Question

A series AC circuit containing an inductor $$\left(20mH\right)$$, a capacitor $$\left(120\mu F\right)$$ and a resistor $\left(60\mathrm{\Omega }\right)$ is driven by an AC source of $24V/50Hz$. The energy dissipated in the circuit in $60s$ is:
$\begin{array}{rl}& \text{A}\text{. }2.06\times {10}^{3}J\\ & \text{B}\text{. 3}\text{.39}\times {10}^{3}J\\ & \text{C}\text{. 5}\text{.56}\times {10}^{2}J\\ & \text{D}\text{. 5}\text{.17}\times {10}^{2}J\end{array}$

Answer 1

Hint: Energy dissipated or power dissipated in an AC circuit is given by the product of root mean square voltage, root mean square current and the power factor.

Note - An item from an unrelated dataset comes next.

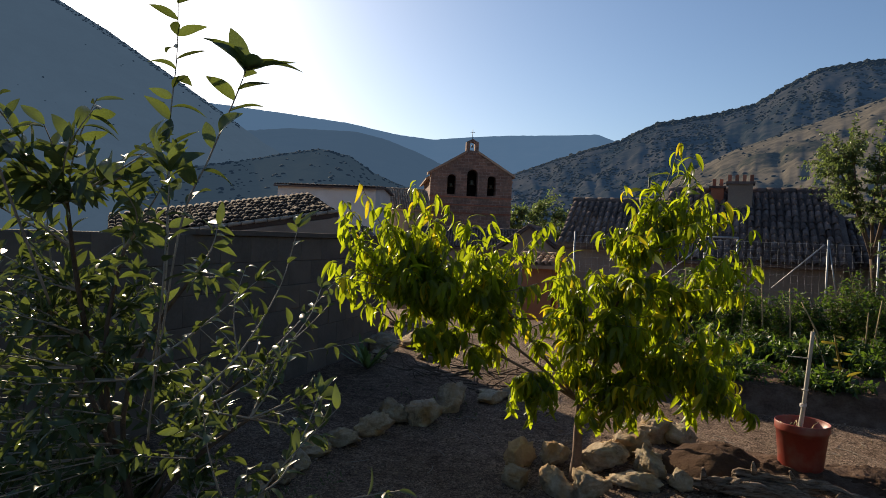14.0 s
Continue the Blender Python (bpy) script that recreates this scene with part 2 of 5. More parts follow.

Then calculate the power factor of the given AC circuit using the formula for power factor. As root mean square voltage value is given, root mean square current can be calculated using the relation between them. After calculating the root mean square voltage, root mean square current and the power factor we can multiply to get the power or energy dissipated in one second. To calculate the energy dissipated in $60s$, we have to multiply $60s$ with the calculated result to get our answer.

Formulas used:
The average power dissipated in a series AC circuit is given by
$P_{av}=V_{rms}.i_{rms}.\cos \varphi$.
$i_{rms}={\displaystyle \frac{V_{rms}}{Z}}$
$\cos \varphi ={\displaystyle \frac{R}{Z}}$
The impedance of series LCR circuit is given by
$Z=\sqrt{R^2+X^2}$
Where $X=X_C-X_L={\displaystyle \frac{1}{\omega C}}-\omega L$

Complete answer:
The average power dissipated in a series AC circuit is given by
$P_{av}=V_{rms}.i_{rms}.\cos \varphi$
Where $V_{rms}$ is the root mean square voltage and $i_{rms}$ is the root mean square current and $\cos \varphi$is the power factor of series AC circuit.
The root mean square current is given by
$i_{rms}={\displaystyle \frac{V_{rms}}{Z}}$
If circuit containing resistance $\left(R\right)$, inductance $\left(L\right)$, and capacitance $\left(C\right)$ connected in series then its power factor is given by
$\cos \varphi ={\displaystyle \frac{R}{Z}}$
Where $Z$ is the net impedance of the circuit
Now the average power is given by
$P_{av}=V_{rms}\times {\displaystyle \frac{V_{rms}}{Z}}\times {\displaystyle \frac{R}{Z}}={\displaystyle \frac{R{V}_{rms}^2}{Z^2}}$
The impedance of series LCR circuit is given by
$Z=\sqrt{R^2+X^2}$
Where $X=X_C-X_L={\displaystyle \frac{1}{\omega C}}-\omega L$
Given $\omega =2\pi f=2\pi \times 50=100\pi$,$C=120\mu F$and $L=20mH$
So
$\begin{array}{rl}& X={\displaystyle \frac{1}{100\pi \times 120\times {10}^{-6}}}-100\pi \times 20\times {10}^{-3}={\displaystyle \frac{1}{3.14\times 1.2\times {10}^4\times {10}^{-6}}}-3.14\times 2\times {10}^3\times {10}^{-3}\\ & \Rightarrow X=26.54-6.28=20.26\mathrm{\Omega }\end{array}$
So now $Z=\sqrt{R^2+X^2}=\sqrt{{60}^2+{20.26}^2}=\sqrt{4010.46}=63.32\mathrm{\Omega }$
Now the average power is
$P_{av}={\displaystyle \frac{R{V}_{rms}^2}{Z^2}}={\displaystyle \frac{60\times {\left(24\right)}^2}{{\left(63.32\right)}^2}}={\displaystyle \frac{34560}{4009.42}}=8.61watt$
This is average power in one second. So the average power in $60s$or the energy dissipated in $60s$ is
$P=8.61\times 60=516.6J=5.166\times {10}^{2}J\simeq 5.17\times {10}^{2}J$

So the correct option is D.

Note:
A circuit containing components capacitor and inductor will help the circuit to store energy. The inductor stores energy in the form of a magnetic field and the capacitor stores the energy in the form of an electric field. Both of these components, for half time, keep on accumulating energy and then provide energy back to the circuit. Therefore a capacitor and an inductor do not consume any power if averaged over full cycle.